*WHAT YOU ARE ASKED TO DO*. Restate the whole listing word for word. Pictures are left out.

*GIVEN DATA*.

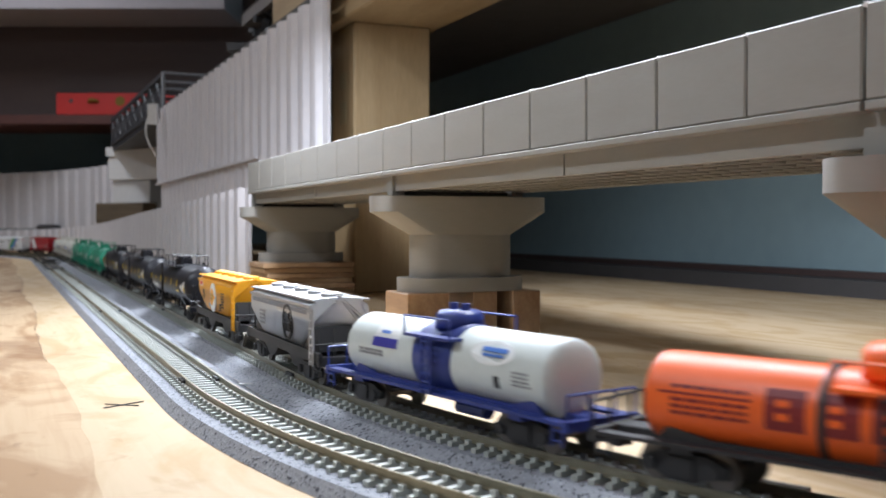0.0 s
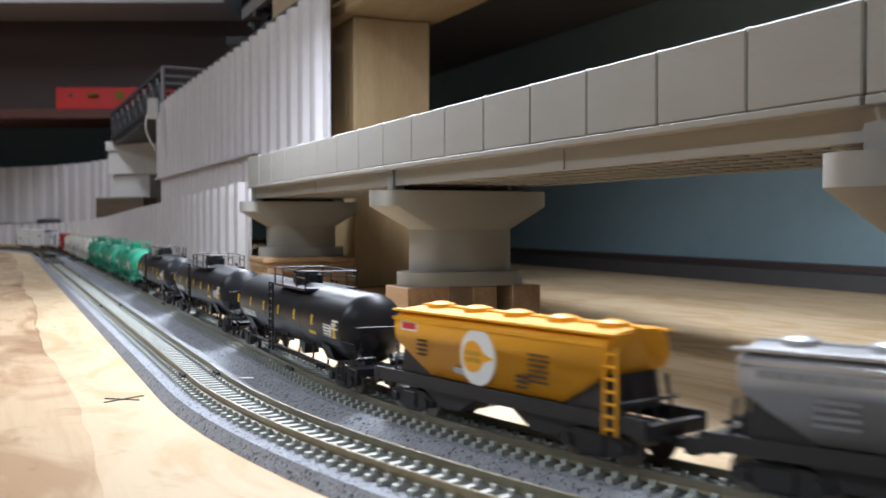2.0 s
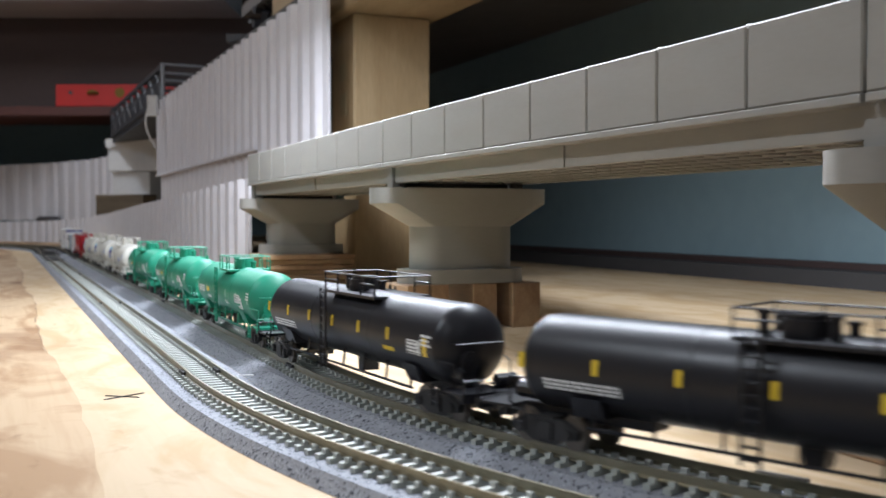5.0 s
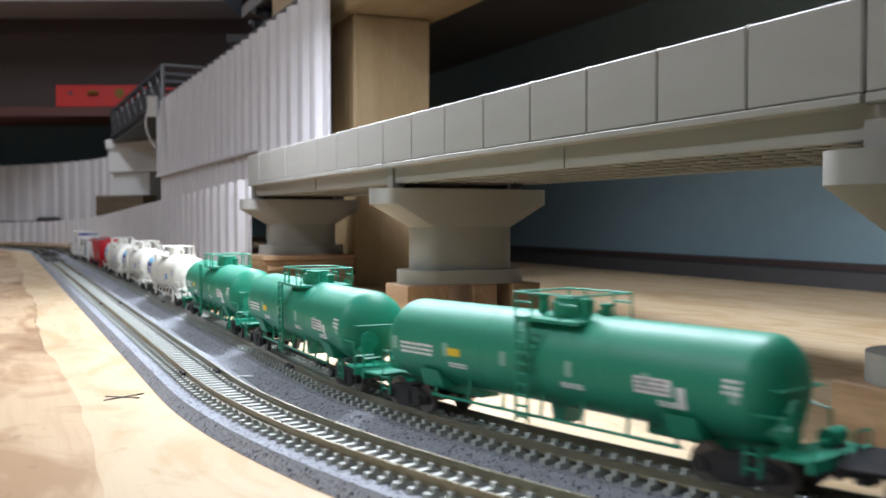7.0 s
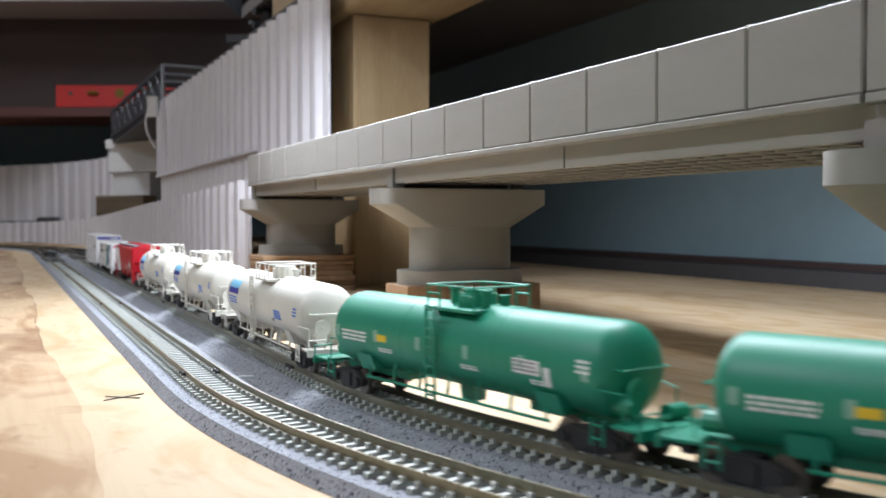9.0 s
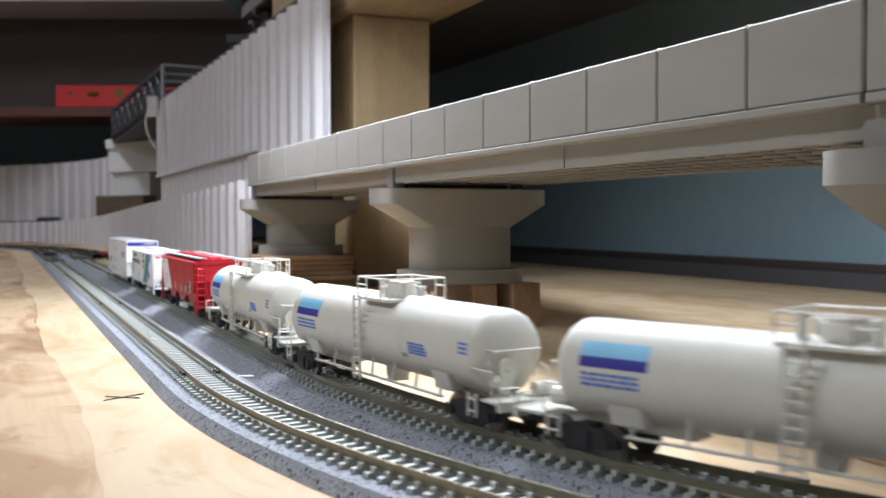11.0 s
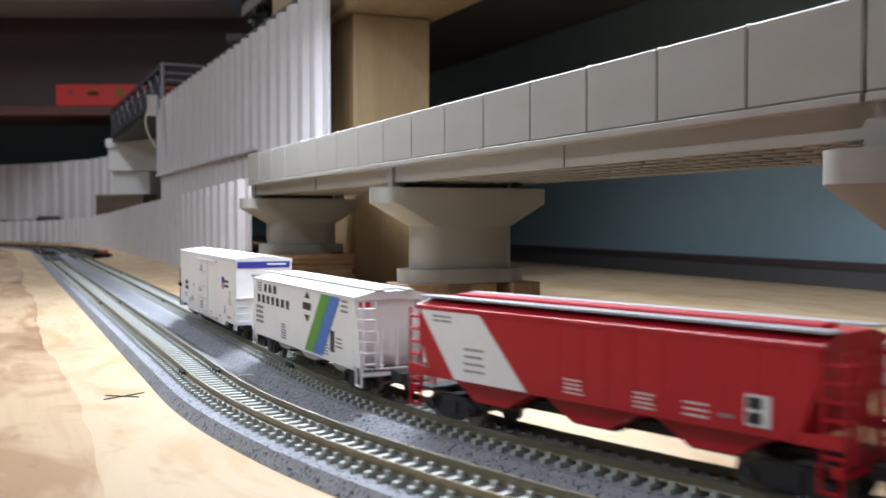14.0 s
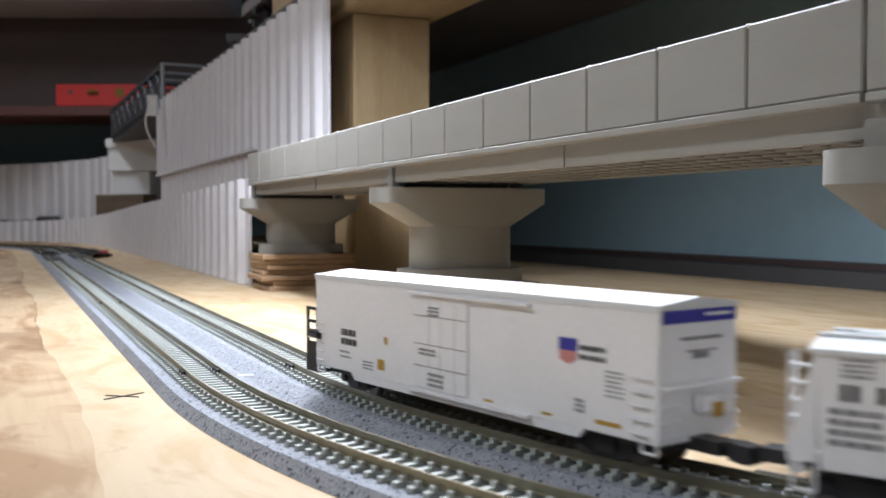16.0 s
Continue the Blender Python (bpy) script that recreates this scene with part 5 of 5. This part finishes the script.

*COMPLETE RESPONSE*.
0.0 s
2.0 s
5.0 s
7.0 s
9.0 s
11.0 s
14.0 s
16.0 s
Continue the Blender Python (bpy) script that recreates this scene with part 5 of 5. This part finishes the script.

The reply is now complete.